A riassettare pensieri e parole del generale è dunque intervenuto il suo capo, il Segretario di Stato alla Difesa, Donald Rumsfield, che invece di smentire il suo generale ha equiparato il Presidente del Venezuela Hugo Chavez ad Hitler. Così, anche per sfoggiare i suoi studi e l'alto livello raggiunto in storia. Del resto basta ascoltare una delle sue conferenze stampa per capire la ricchezza delle argomentazioni e la finezza espositiva. Ma in questo caso la chiarezza emerge con forza: l'uomo di Abu Ghraib e del fosforo di Falluja, quando parla di Hitler, sa perfettamente di cosa sta parlando. Dunque l'alto militare statunitense ha espresso in concetti quello che il vertice politico statunitense esprime in grugniti.

Da parte sua, il Generale James Hill è, per l'appunto, un generale e non un diplomatico, si può dunque pensare che, nell'affanno di tenere sotto controllo quello che non riesce a controllare, possa spingersi ad identificarlo quale nemico. A West Point non insegnano il rispetto per chi la pensa diversamente, semmai come schiacciarlo. E la fulgida carriera di questo man of war si è giovata di un intenso quanto istruttivo passaggio alla "Escuela de las Americas", in apparenza scuola militare Usa a Panama, in realtà una palestra per torturatori dove i militari statunitensi insegnavano alle loro truppe e ad i loro amici latinoamericani, le tecniche di ogni tempo per la tortura, l'assassinio e il terrore.
Mica una casa chiusa di perversi stranamore: solo un efficace quanto barbaro laboratorio di sperimentazione e formazione. In quella scuola si formarono due generazioni di assassini; militari con aspirazioni da politici e presunti politici con disposizione d'animo militare.
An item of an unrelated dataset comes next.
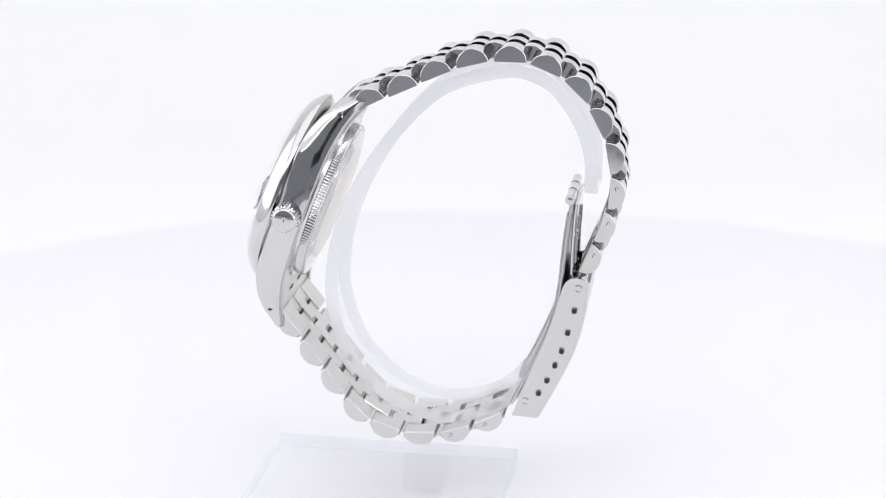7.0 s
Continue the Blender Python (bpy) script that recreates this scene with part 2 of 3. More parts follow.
def build_case():
    bm = bmesh.new()
    ss = [-15.6 + 31.2 * k / 48 for k in range(49)]
    loft(bm, [[DIAL @ Vector((x, s, h)) for x, h in section(s, None)] for s in ss])
    case = part("case", bm, BRUSHED_CASE, watch, "steel case with brushed top and polished flanks", sharp=24, second=(POLISHED, flank))
    for sy in (1, -1):
        for sx in (1, -1):
            ls = [15.6 + 6.3 * k / 14 for k in range(15)]
            bm = loft(bmesh.new(), [[DIAL @ Vector((sx * x, sy * s, h)) for x, h in section(s, 9.75)] for s in ls])
            part("lug", bm, BRUSHED_CASE, case, sharp=24, second=(POLISHED, flank))
            bm = bmesh.new()
            e = DIAL @ Matrix.Translation((sx * 12.16, sy * 18.75, -6.2)) @ Matrix.Rotation(radians(90 * sx), 4, "Y")
            lathe(bm, [(0.36, -0.3), (0.62, -0.3), (0.62, 0.06), (0.5, 0.1), (0.36, 0.02)], e, 24, True)
            part("lug_hole_rim", bm, POLISHED, case)
            bm = bmesh.new()
            lathe(bm, [(0, -0.2), (0.37, -0.2), (0.37, 0.035), (0, 0.035)], e, 20)
            part("lug_hole", bm, HOLE, case, "dark drilled spring bar hole")
    bm = bmesh.new()
    lathe(bm, [(13.6, -1.75), (16.8, -1.75), (16.95, -1.6), (17.38, -1.5), (17.46, -1.25), (17.36, -0.85), (17.05, -0.35), (16.6, 0.14), (16.1, 0.6), (15.55, 1.02), (15.2, 1.22), (14.95, 1.27), (14.55, 1.18), (14.48, 1.1),
               (14.45, 0.9), (13.6, 0.6)], DIAL, 180, True)
    part("bezel", bm, POLISHED, watch, "smooth domed polished steel bezel", sharp=50)
    bm = bmesh.new()
    lathe(bm, [(13.4, 0.04), (13.75, 0.7), (14.25, 1.38), (14.4, 1.4), (14.44, 1.3), (14.44, -0.3), (13.4, -0.3)], DIAL, 180, True)
    part("rehaut_ring", bm, POLISHED, watch, "bright steel ring round the dial")
    # case back
    bm = bmesh.new()
    lathe(bm, [(0, -6.5), (15.5, -6.5), (15.5, -7.0), (15.2, -7.35), (14.5, -7.45), (0, -7.45)], DIAL, 120)
    part("back_ring", bm, POLISHED, watch, "plain steel ring behind the case")
    bm = bmesh.new()
    flutes = 165
    for h0, h1 in ((-7.4, -8.9),):
        rows = []
        for h, dr in ((h0, 0), (h1 + 0.35, 0), (h1, -0.35)):
            ring = []
            for k in range(flutes * 4):
                r = (14.38 if k % 4 < 2 else 14.22) + dr
                a = k * math.tau / (flutes * 4)
                ring.append(bm.verts.new(DIAL @ Vector((r * math.cos(a), r * math.sin(a), h))))
            rows.append(ring)
        n = flutes * 4
        for a, b in zip(rows, rows[1:]):
            for k in range(n):
                bm.faces.new((a[k], a[(k + 1) % n], b[(k + 1) % n], b[k]))
        bm.faces.new(rows[-1])
    back = part("case_back", bm, POLISHED, watch, "screw-down steel case back with fine fluted edge", sharp=70)
    bm = bmesh.new()
    lathe(bm, [(13.6, -8.6), (13.5, -8.95), (12.9, -9.05), (11.1, -9.38), (10.8, -9.42), (0, -9.42), (0, -8.6)], DIAL, 140)
    part("back_dome", bm, POLISHED, back, "polished sloping rim")
    bm = bmesh.new()
    lathe(bm, [(0, -9.38), (10.7, -9.38), (10.7, -9.47), (10.6, -9.51), (0, -9.51)], DIAL, 120)
    part("back_disc", bm, BRUSHED_BACK, back, "matt brushed round centre")
    # end pieces between the lugs, five segments each
    for sy in (1, -1):
        xs = (-9.71, -4.24, -1.41, 1.41, 4.24, 9.71)
        host = None
        for k, (a, b) in enumerate(zip(xs, xs[1:])):
            secs = []
            last = 20.9 if k in (0, 2, 4) else 21.3
            for j in range(9):
                s = 14.8 + (last - 14.8) * j / 8
                top = side_profile(s)[1] - 0.42 + (0.35 if s > 19.5 else 0.35 * max(0, (s - 17.5) / 2))
                bot = top - 1.3
                g = 0.035
                secs.append([DIAL @ Vector((x, sy * s, h)) for x, h in ((a + g, bot), (b - g, bot), (b - g, top - 0.12), (b - g - 0.12, top), (a + g + 0.12, top), (a + g, top - 0.12))])
            ob = part("end_link" if host is None else "end_segment", loft(bmesh.new(), secs), BRUSHED_CASE, host or watch,
                      "" if host else "brushed five-part end piece between the lugs", sharp=24)
            host = host or ob
        secs = []
        for s in (15.2, 16.6, 18.2, 19.6):
            top = side_profile(s)[2] + 1.0
            secs.append([DIAL @ Vector((x, sy * s, h)) for x, h in ((-9.5, top - 0.5), (9.5, top - 0.5), (9.5, top), (-9.5, top))])
        part("underside_plate", loft(bmesh.new(), secs), SATIN_PLAIN, host, "plain steel underside", sharp=24)
        for sx in (1, -1):
            s = 17.5
            h = side_profile(s)[2] + 0.5
            bm = box(bmesh.new(), DIAL @ Matrix.Translation((sx * 2.8, sy * s, h)), 2.2, 1.0, 0.12)
            part("spring_bar_slot", bm, HOLE, host)
    # winding crown
    axis = DIAL @ Matrix.Translation((-0.5, 0.15, -4.3)) @ Matrix.Rotation(radians(90), 4, "Y")
    bm = bmesh.new()
    n = 24 * 6
    rows = []
    for h, dr in ((17.2, -0.5), (17.3, -0.05), (19.35, -0.05), (19.6, -0.35)):
        rows.append([bm.verts.new(axis @ Vector(((2.38 + dr + (0.14 if k % 6 < 3 else -0.14)) * math.cos(k * math.tau / n), (2.38 + dr + (0.14 if k % 6 < 3 else -0.14)) * math.sin(k * math.tau / n), h))) for k in range(n)])
    for a, b in zip(rows, rows[1:]):
        for k in range(n):
            bm.faces.new((a[k], a[(k + 1) % n], b[(k + 1) % n], b[k]))
    bm.faces.new(rows[0][::-1])
    bm.faces.new(rows[-1])
    crown = part("winding_crown", bm, POLISHED, watch, "fluted steel winding crown", sharp=25)
    bm = bmesh.new()
    lathe(bm, [(2.04, 19.5), (2.0, 19.8), (1.75, 20.05), (1.0, 20.2), (0, 20.22)], axis, 48)
    part("crown_cap", bm, POLISHED, crown)
    bm = bmesh.new()
    for k in range(5):
        a = radians(-36 + 18 * k)
        box(bm, axis @ Matrix.Translation((0, 0, 20.2)) @ Matrix.Rotation(a + radians(90), 4, "Z") @ Matrix.Translation((0.25, 0, 0)), 0.9, 0.16, 0.16)
    box(bm, axis @ Matrix.Translation((0.75, 0, 20.17)), 0.2, 1.0, 0.16)
    part("relief_mark", bm, POLISHED, crown)
    bm = bmesh.new()
    lathe(bm, [(0, 15.5), (1.9, 15.5), (1.9, 17.3), (0, 17.3)], axis, 32)
    part("crown_tube", bm, DARK_STEEL, crown)
    return case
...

Ma le esternazioni di Hill e i grugniti di Rumsfield non hanno nulla di estemporaneo, Né sono il frutto di una verbosità incontinente messa a dura prova da microfoni insistenti. Si va disegnando così, la futura aggressione alla "minaccia emergente"? Se per quanto riguarda il nuovo governo boliviano è ancora presto per implementare una strategia sovversiva, per quanto riguarda il Venezuela, che gli Stati Uniti stiano tentando con ogni mezzo di rovesciare il legittimo governo di Caracas è ormai un dato che trova conferme quotidiane: da ultima quella della settimana scorsa in ordine alle rivelazioni di fonte statunitense che informano sulla presenza d'incursori della marina militare Usa in alcune zone del Venezuela: militari clandestini con l'incarico di procedere ad azioni clandestine contro uomini ed installazioni chaviste.
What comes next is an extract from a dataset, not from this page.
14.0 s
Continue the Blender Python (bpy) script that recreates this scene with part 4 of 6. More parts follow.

L'espulsione di un diplomatico statunitense dal Venezuela, decisa da Chavez pochi giorni or sono, mirava esattamente ad avvisare Washington e Langley: le covert action statunitensi sono già state abbondantemente scoperte. Non è difficile immaginare quali siano i compiti di queste pattuglie nascoste nella selva amazzonica o in qualche altro pertugio confindustriale dall'animo avventuroso. Quello che invece è ancora da stabilire è se la strategia statunitense prevede l'innesco di un conflitto interno al Venezuela attraverso una serie di atti terroristici, magari utili a forzare la mano al governo in termini di controllo poliziesco nel paese. Oppure se si tratta di una strategia destinata ad innalzare lo scontro politico-diplomatico con annessa escalation di minacce militari. E' realistico ipotizzare che le due strade possano unirsi in un'unica performance: se è difficile prevedere nell'immediato un'azione militare diretta da parte di Washington, si può certamente intuire il tentativo di creare un clima di ostilità su tutta la regione che preluda ad un isolamento venezuelano, elemento indispensabile per qualunque azione di forza eventualmente eseguibile.
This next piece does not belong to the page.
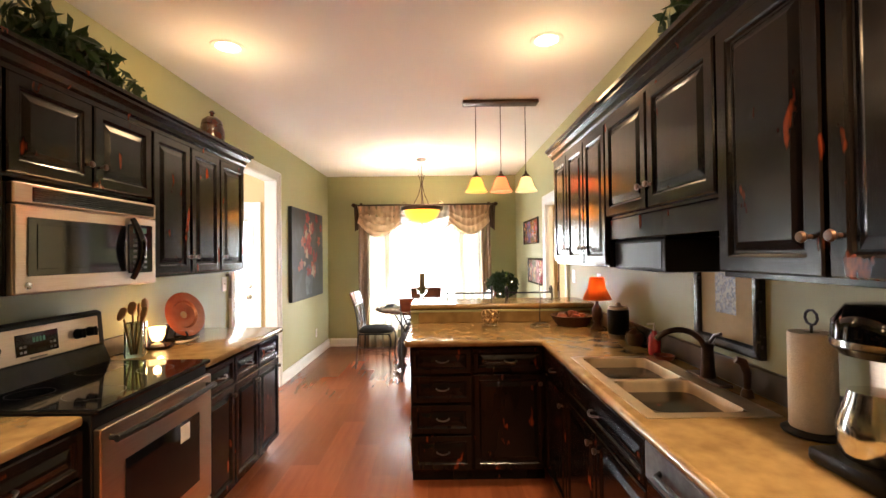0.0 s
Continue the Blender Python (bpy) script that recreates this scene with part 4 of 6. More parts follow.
# ---- chairs ----
def dining_chair(m):
    """Front toward +y; the back leans toward -y."""
    c = thing("dining_chair", "black iron dining chair with grey seat and wooden top rail", "chair", m, "chairs round the table")
    def bar(name, pts, r, mat=M["iron"], label=""):
        return part(name, tube(bmesh.new(), pts, r, 7), mat, c, label, True)
    for s in (-1, 1):
        bar("leg", [(s * 0.205, -0.20, 0.44), (s * 0.208, -0.21, 0.25), (s * 0.212, -0.235, 0.0)], 0.011)
        bar("leg", bez((s * 0.19, 0.19, 0.43), (s * 0.22, 0.26, 0.34), (s * 0.19, 0.15, 0.15), (s * 0.205, 0.225, 0.0), 8), 0.012)
        bar("back_post", bez((s * 0.205, -0.20, 0.44), (s * 0.205, -0.205, 0.60), (s * 0.21, -0.22, 0.74), (s * 0.222, -0.285, 0.93), 8), 0.011, M["pewter"], "pewter-glinting iron post")
        bar("stretcher", [(s * 0.208 - s * 0.14 * math.sin(math.pi * i / 12), -0.215 + 0.42 * i / 12, 0.16) for i in range(13)], 0.007)
        bar("seat_rail", [(s * 0.205, -0.20, 0.435), (s * 0.20, 0.20, 0.435)], 0.010)
    bar("seat_rail", [(-0.205, -0.20, 0.435), (0.205, -0.20, 0.435)], 0.010)
    bar("seat_rail", [(-0.20, 0.20, 0.435), (0.20, 0.20, 0.435)], 0.010)
    def back(x, z):
        t = (z - 0.44) / 0.49
        return (x, -0.20 - 0.02 * t - 0.06 * t * t * t, z)
    for s in (-1, 1):
        bar("scroll", [back(s * x, z) for x, z in bez((0.0, 0.48), (0.20, 0.52), (0.16, 0.70), (0.03, 0.79), 10)], 0.006, M["pewter"])
        bar("scroll", [back(s * x, z) for x, z in bez((0.19, 0.50), (0.02, 0.54), (0.02, 0.70), (0.17, 0.79), 10)], 0.006, M["pewter"])
        bar("scroll", [back(s * (0.085 + 0.045 * math.cos(t)), 0.64 + 0.06 * math.sin(t)) for t in [2 * math.pi * i / 12 for i in range(13)]], 0.005, M["pewter"])
    bar("back_rail", [back(-0.21 + 0.42 * i / 6, 0.49) for i in range(7)], 0.007, M["pewter"])
    bar("back_rail", [back(-0.21 + 0.42 * i / 6, 0.80) for i in range(7)], 0.007, M["pewter"])
    bm = bmesh.new()
    n, rows = 12, []
    for z, dy in ((0.80, -0.232), (0.87, -0.252), (0.95, -0.285)):
        rows.append([(-0.225 - 0.01 * (z > 0.9) + (0.45 + 0.02 * (z > 0.9)) * i / n, dy - 0.035 * math.sin(math.pi * i / n), z + (0.008 * math.sin(math.pi * i / n) if z > 0.9 else 0)) for i in range(n + 1)])
    fr = [[bm.verts.new(p) for p in r] for r in rows]
    bk = [[bm.verts.new((p[0], p[1] - 0.02, p[2])) for p in r] for r in rows]
    for j in range(2):
        for i in range(n):
            bm.faces.new((fr[j][i], fr[j][i + 1], fr[j + 1][i + 1], fr[j + 1][i]))
            bm.faces.new((bk[j][i + 1], bk[j][i], bk[j + 1][i], bk[j + 1][i + 1]))
    for i in range(n):
        bm.faces.new((fr[2][i], fr[2][i + 1], bk[2][i + 1], bk[2][i]))
        bm.faces.new((fr[0][i + 1], fr[0][i], bk[0][i], bk[0][i + 1]))
    for j in range(2):
        bm.faces.new((fr[j][0], fr[j + 1][0], bk[j + 1][0], bk[j][0]))
        bm.faces.new((fr[j + 1][n], fr[j][n], bk[j][n], bk[j + 1][n]))
    part("top_rail", bm, M["cherry"], c, "curved cherry wood top rail", True)
    bm = bmesh.new()
    prof = [(0.0, 0.515), (0.55, 0.513), (0.82, 0.500), (0.97, 0.482), (1.0, 0.465), (0.97, 0.450), (0.9, 0.446), (0.0, 0.446)]
    rings = []
    for r, z in prof:
        if r == 0:
            rings.append([bm.verts.new((0, 0, z))])
        else:
            rings.append([bm.verts.new((r * 0.225 * math.copysign(abs(math.cos(t)) ** 0.6, math.cos(t)), r * 0.225 * math.copysign(abs(math.sin(t)) ** 0.6, math.sin(t)), z)) for t in [2 * math.pi * i / 28 for i in range(28)]])
    for a, b in zip(rings, rings[1:]):
        for i in range(28):
            j = (i + 1) % 28
            if len(a) == 1:
                bm.faces.new((a[0], b[i], b[j]))
            elif len(b) == 1:
                bm.faces.new((a[i], a[j], b[0]))
            else:
                bm.faces.new((a[i], a[j], b[j], b[i]))
    part("seat_cushion", bm, M["cushion"], c, "grey woven seat cushion", True)
    return c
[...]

In questo senso, le prossime elezioni in Colombia ed il conseguente dispiegarsi militare a garantire la rielezione di Uribe con la scusa di garantire la sicurezza delle operazioni di voto, trasformeranno la frontiera in un teatro particolarmente delicato, dove potrebbero trovare spazio provocazioni ad arte costruite. Si tratta di vedere se Caracas vorrà farsi sorprendere.